The 1931 Exposition Coloniale in Paris was the high point of the zoo as a colonial showcase for three almost symbolic reasons. First, it was organised by an emblematic figure, the conqueror of Morocco. Second, the idea of a temporary zoo at the exhibition to reveal the splendours of the colonies’ wildlife. Third, the organisation of the temporary zoo was entrusted not to vets of the menagerie but to a journalist and sometime lion-tamer.

The distinction between the zoo, which conforms in its use of barriers as a radical break between man and animal, and circus, which fosters confusion by humanising the latter, did not truly come into play until the mid-1990s.

The keeping of animals in captivity provoked no condemnation on the centuries because it seemed natural in society founded on inequality. The Society for the Prevention of Cruelty Towards Animals, both in the UK and France, does not advocate the re-integration of the zoo population in suitable forests.

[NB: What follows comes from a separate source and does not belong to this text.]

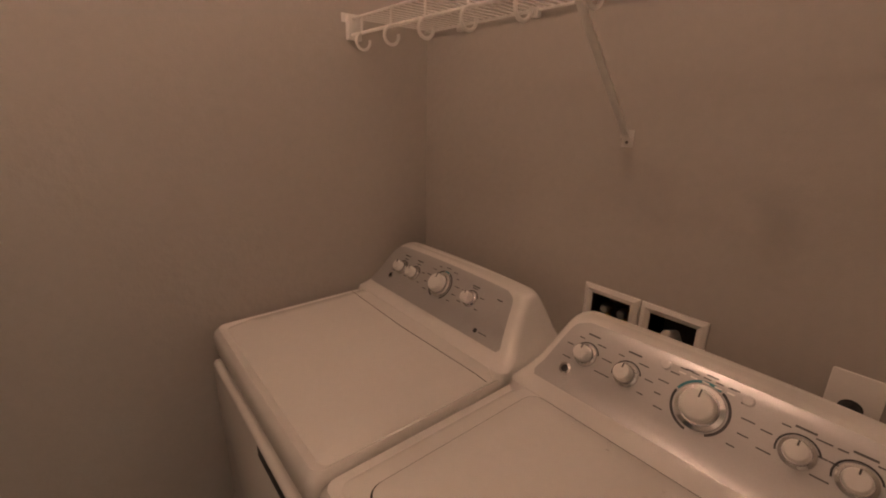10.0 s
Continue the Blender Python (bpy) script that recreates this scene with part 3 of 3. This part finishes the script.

The spread of car ownership has led to the growth of safari parks and "imitation freedom" of animals.

Re-introduction of two European bisons (buffalo), of eight condors (American vulture) out of 39 bred in captivity, and Arabian oryx (deer) is an attempt on the part of zoos at the preservation of endangered species.

The ideal for the future is Empty cage by Giles Aillaud, an illustration on the title cover of the book.

The hope is that libraries would come forward to buy this rather expensive book — the envy of historians, artists and critics.